La lucha por colocar los cuidados como paradigma es un eje para la transformación de las relaciones sociales. No se trata exclusivamente de otorgar algunas prestaciones para aliviar la vida cotidiana de las mujeres que dedican muchas horas de su día a los cuidados, se trata de poner en evidencia la utilización del trabajo gratuito de las mujeres para la reproducción social, y de revalorizar los cuidados como paradigma ético y ecológico.

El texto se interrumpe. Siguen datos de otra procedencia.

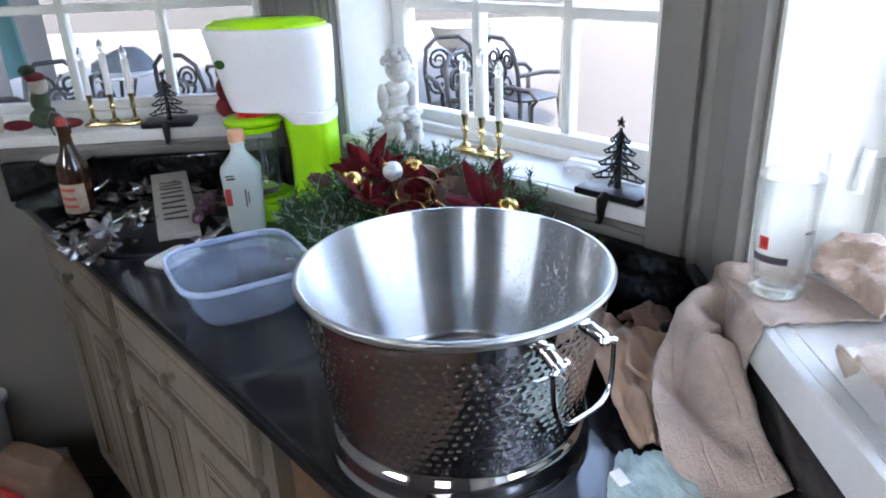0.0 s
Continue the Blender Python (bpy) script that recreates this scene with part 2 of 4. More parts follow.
def window(name, m, a, b, cols, label, front=-0.014, deep=0.029, head=HEAD, sill=SILL):
    """Casement in the opening a..b: linings, sill, sash with glazing bars, panes."""
    ob = tagged(new(name), label, "window", kind="structure")
    ob.matrix_world = m
    d0, d1 = 0.15, 0.19
    # linings of the opening
    for x0, x1 in ((a + 0.001, a + 0.014), (b - 0.014, b - 0.001)):
        part("lining", box(x0, x1, 0.002, THICK - 0.002, sill, head - 0.016, 0.001), M["trim"], ob)
    part("lining", box(a + 0.001, b - 0.001, 0.002, THICK - 0.002, head - 0.015, head - 0.001, 0.001), M["trim"], ob)
    bm = box(a - 0.0, b + 0.0, 0.0005, THICK + 0.03, sill - 0.029, sill, 0.001)
    add_box(bm, a, b + (0.06 if deep > 0.04 else 0), front, 0.0, sill - deep, sill, 0.004)
    if deep > 0.04:
        add_box(bm, a + 0.01, b + 0.05, front + 0.012, front + 0.014, sill, sill + 0.0012, 0.0004)
    part("sill", bm, M["trim"], ob)
    # sash: outer stop, stiles, rails
    fa, fb = cols[0], cols[-1]
    z0, z1 = sill + 0.001, head - 0.017
    g0 = sill + 0.047
    levels = [z for z in (g0, g0 + 0.234, g0 + 0.470, g0 + 0.706) if z < z1 - 0.1] + [z1 - 0.04]
    for x0, x1 in ((a + 0.0145, fa), (fb, b - 0.0145)):
        part("stile", box(x0, x1, d0, d1, z0, z1, 0.004), M["trim"], ob)
    part("rail", box(fa + 0.0005, fb - 0.0005, d0 + 0.001, d1 - 0.001, z0, levels[0], 0.004), M["trim"], ob)
    part("rail", box(fa + 0.0005, fb - 0.0005, d0 + 0.001, d1 - 0.001, levels[-1], z1, 0.004), M["trim"], ob)
    part("stop", box(a + 0.0145, b - 0.0145, d0 - 0.022, d0 - 0.0005, z0, z0 + 0.022, 0.004), M["trim"], ob)
    for c in cols[1:-1]:
        part("glazing_bar", box(c - 0.011, c + 0.011, d0 + 0.006, d1 - 0.004, levels[0], levels[-1], 0.004), M["trim"], ob)
    for zz in levels[1:-1]:
        part("glazing_bar", box(fa, fb, d0 + 0.008, d1 - 0.006, zz - 0.011, zz + 0.011, 0.004), M["trim"], ob)
    for i in range(len(cols) - 1):
        for k in range(len(levels) - 1):
            p = part("pane", box(cols[i] + 0.002, cols[i + 1] - 0.002, 0.168, 0.172, levels[k] + 0.002, levels[k + 1] - 0.002), M["pane"], ob, smooth=False)
            p.visible_shadow = False
    return ob


win_mid = window("window_1", MID, -0.89, -0.085, (-0.835, -0.614, -0.376, -0.138), "white painted casement window with glazing bars above the worktop")
win_left = window("window_2", LEFT, -0.87, -0.05, (-0.822, -0.577, -0.332, -0.092), "white painted casement window with deep sill in the bay")
win_right = window("window_3", RIGHT, 0.185, 1.10, (0.24, 0.50, 0.76, 1.05), "white painted casement window with deep sill and hinges", -0.034, 0.060)
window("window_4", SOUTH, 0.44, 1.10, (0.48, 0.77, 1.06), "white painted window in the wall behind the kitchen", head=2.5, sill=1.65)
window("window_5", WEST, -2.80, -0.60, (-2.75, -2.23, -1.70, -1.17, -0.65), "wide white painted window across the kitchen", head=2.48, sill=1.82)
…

El silenciamiento acerca de las tareas necesarias para sostener la vida aparece con claridad cuando se refieren a la pobreza infantil: es como si pudiera existir una pobreza de las infancias aislada de las situaciones de pobreza de las mujeres, que son en general quienes se ocupan de esas infancias. La parcialidad con la que se abordan los problemas no permite avanzar en soluciones integrales. La violencia, el abuso, la ausencia de una educación sexual y la reproducción de la posesión masculina del cuerpo de las mujeres y, por tanto, de la reproducción patriarcal de las relaciones sociales no son un debate aparte, no son otras políticas.

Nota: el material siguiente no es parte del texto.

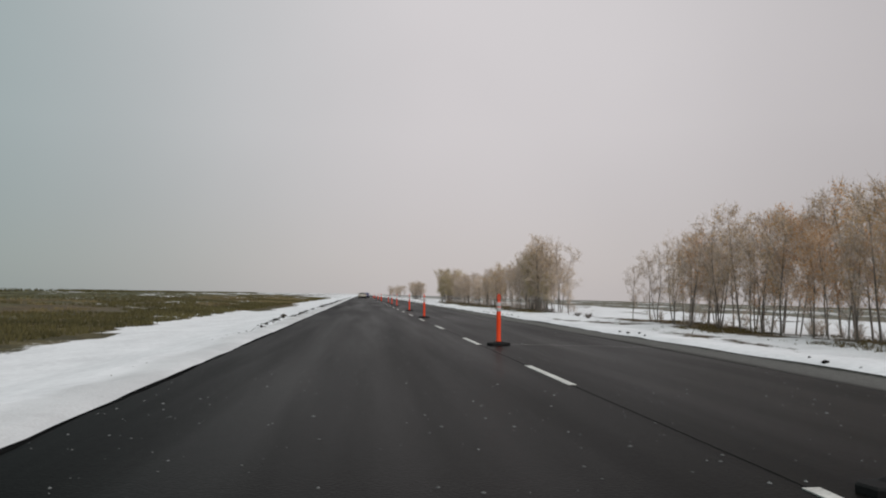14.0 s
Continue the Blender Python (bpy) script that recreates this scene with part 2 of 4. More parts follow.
def asphalt_material(name, dark, light, rough, verge=False):
    """Worn asphalt: stone grain, lengthwise wheel tracks, damp patches."""
    m = bpy.data.materials.new(name)
    m.use_nodes = True
    nt = m.node_tree
    N, L = nt.nodes, nt.links
    bsdf = N["Principled BSDF"]
    bsdf.inputs["Specular Tint"].default_value = (1.0, 0.955, 0.88, 1)
    geo = N.new("ShaderNodeNewGeometry")
    outs = []
    for sx, sy, sc, det in ((1.3, 0.006, 1.0, 3), (0.9, 0.04, 1.0, 6), (1, 1, 34.0, 2), (1, 1, 7.0, 5)):
        mp = N.new("ShaderNodeMapping")
        mp.inputs["Scale"].default_value = (sx, sy, 1)
        L.new(geo.outputs["Position"], mp.inputs["Vector"])
        n = N.new("ShaderNodeTexNoise")
        n.inputs["Scale"].default_value, n.inputs["Detail"].default_value = sc, det
        L.new(mp.outputs[0], n.inputs["Vector"])
        outs.append(n.outputs["Fac"])
    total = None
    for o, w in zip(outs, (0.34, 0.34, 0.5, 0.36)):
        k = N.new("ShaderNodeMath")
        k.operation = "MULTIPLY_ADD"
        k.inputs[1].default_value = w
        L.new(o, k.inputs[0])
        if total is None:
            k.inputs[2].default_value = 0.0
        else:
            L.new(total, k.inputs[2])
        total = k.outputs[0]
    r = N.new("ShaderNodeMapRange")
    r.inputs["From Min"].default_value, r.inputs["From Max"].default_value = 0.56, 0.98
    L.new(total, r.inputs["Value"])
    x = N.new("ShaderNodeMix")
    x.data_type = "RGBA"
    x.inputs["A"].default_value, x.inputs["B"].default_value = (*dark, 1), (*light, 1)
    L.new(r.outputs[0], x.inputs["Factor"])
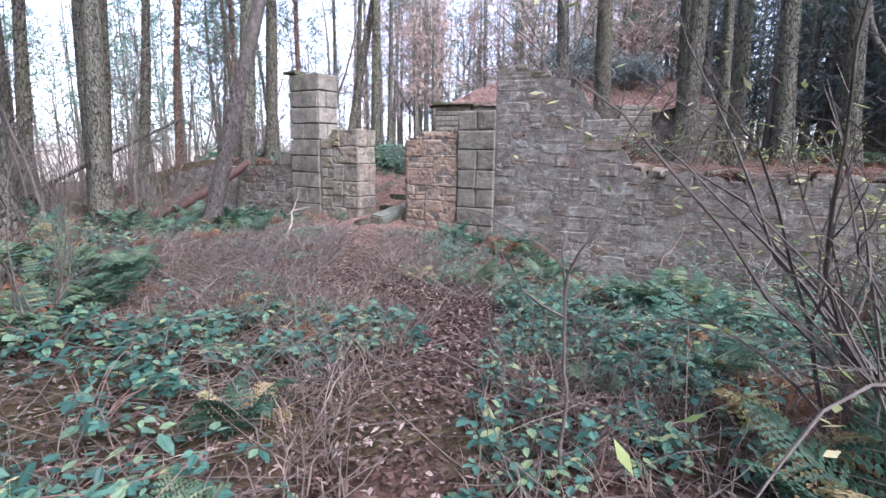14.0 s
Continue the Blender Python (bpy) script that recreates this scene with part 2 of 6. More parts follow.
def leaf_material(name, stops, rough=0.6, island=True, back=0.35):
    m = Mat(name, rough, 0.25)
    r = m.random(island)
    if not island:
        r = m.math("ADD", m.math("MULTIPLY", r, 0.6), m.math("MULTIPLY", m.random(True), 0.4))
    col = m.ramp(r, stops)
    col = m.mix(0.4, col, m.ramp(m.noise(m.coords(), 9, 3), ((0.3, (0.3, 0.3, 0.3)), (0.7, (0.8, 0.8, 0.8)))), "OVERLAY")
    m.finish(col)
    tr = m.n.new("ShaderNodeBsdfTranslucent")
    m.l.new(col, tr.inputs["Color"])
    mx = m.n.new("ShaderNodeMixShader")
    mx.inputs[0].default_value = back
    m.l.new(m.b.outputs[0], mx.inputs[1])
    m.l.new(tr.outputs[0], mx.inputs[2])
    m.l.new(mx.outputs[0], m.n["Material Output"].inputs["Surface"])
    return m.m


FERN_GREEN = leaf_material("green_fern", ((0.0, (0.01, 0.025, 0.014)), (0.35, (0.028, 0.064, 0.036)), (0.66, (0.07, 0.132, 0.078)), (0.88, (0.15, 0.19, 0.085)), (1.0, (0.27, 0.23, 0.1))), 0.5, False, 0.13)
FERN_BRIGHT = leaf_material("fresh_fern", ((0.0, (0.04, 0.1, 0.065)), (0.5, (0.09, 0.18, 0.115)), (1.0, (0.2, 0.29, 0.16))), 0.5, False, 0.25)
FERN_YELLOW = leaf_material("yellowing_fern", ((0.0, (0.36, 0.27, 0.12)), (0.4, (0.46, 0.35, 0.18)), (0.7, (0.24, 0.26, 0.11)), (1.0, (0.38, 0.24, 0.12))), 0.7, False)
FERN_RUST = leaf_material("rust_fern", ((0.0, (0.07, 0.038, 0.022)), (0.45, (0.17, 0.086, 0.044)), (0.8, (0.27, 0.155, 0.08)), (1.0, (0.4, 0.28, 0.17))), 0.8, False)
BRAMBLE_LEAF = leaf_material("bramble_leaf", ((0.0, (0.03, 0.082, 0.06)), (0.45, (0.07, 0.165, 0.12)), (0.7, (0.13, 0.235, 0.15)), (0.92, (0.21, 0.29, 0.14)), (1.0, (0.33, 0.33, 0.15))), 0.38, True, 0.25)
PALE_LEAF = leaf_material("yellow_green_leaf", ((0.0, (0.16, 0.22, 0.07)), (0.5, (0.32, 0.36, 0.13)), (1.0, (0.5, 0.46, 0.26))), 0.6)
NEEDLE_LEAF = leaf_material("pine_needles", ((0.0, (0.06, 0.11, 0.07)), (0.6, (0.1, 0.17, 0.11)), (1.0, (0.16, 0.21, 0.14))), 0.6)
NEEDLE_DARK = leaf_material("dark_conifer_needles", ((0.0, (0.06, 0.078, 0.074)), (1.0, (0.14, 0.17, 0.15))), 0.6)
NEEDLE_RUST = leaf_material("larch_needles", ((0.0, (0.3, 0.21, 0.165)), (1.0, (0.44, 0.34, 0.28))), 0.7)
LITTER = leaf_material("fallen_leaves", ((0.0, (0.03, 0.02, 0.016)), (0.4, (0.085, 0.053, 0.041)), (0.75, (0.17, 0.11, 0.088)), (1.0, (0.38, 0.3, 0.245))), 0.85, True, 0.15)
RED_NEEDLES = leaf_material("fallen_needles", ((0.0, (0.15, 0.085, 0.063)), (0.5, (0.34, 0.205, 0.155)), (1.0, (0.52, 0.37, 0.29))), 0.85, True, 0.1)
DRY_GRASS = leaf_material("dry_grass", ((0.0, (0.1, 0.072, 0.055)), (0.6, (0.2, 0.15, 0.115)), (1.0, (0.34, 0.28, 0.21))), 0.85, True, 0.2)
GREEN_GRASS = leaf_material("woodland_grass", ((0.0, (0.05, 0.085, 0.03)), (0.6, (0.1, 0.14, 0.055)), (1.0, (0.2, 0.2, 0.1))), 0.7, True, 0.3)


def twig_material(name, a, b):
    m = Mat(name, 0.9, 0.15)
    n = m.noise(m.coords((1, 1, 1), True), 11, 5)
    return m.finish(m.mix(0.35, m.ramp(n, ((0.3, a), (0.7, b))), m.ramp(m.random(True), ((0, a), (1, b)))), n, 0.4, 0.01)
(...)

Los feminismos, aun en toda su pluralidad de perspectivas, han desarrollado una crítica radical a las múltiples formas de la discriminación de las mujeres, sea por razón de clase, orientación sexual, etnia y raza, cuestionando un universalismo que elimina las diferencias y desigualdades también entre las mujeres para aportar otra forma de conocimiento que recupera otras voces y otras experiencias.

Lilián Celiberti es feminista, integrante de Cotidiano Mujer.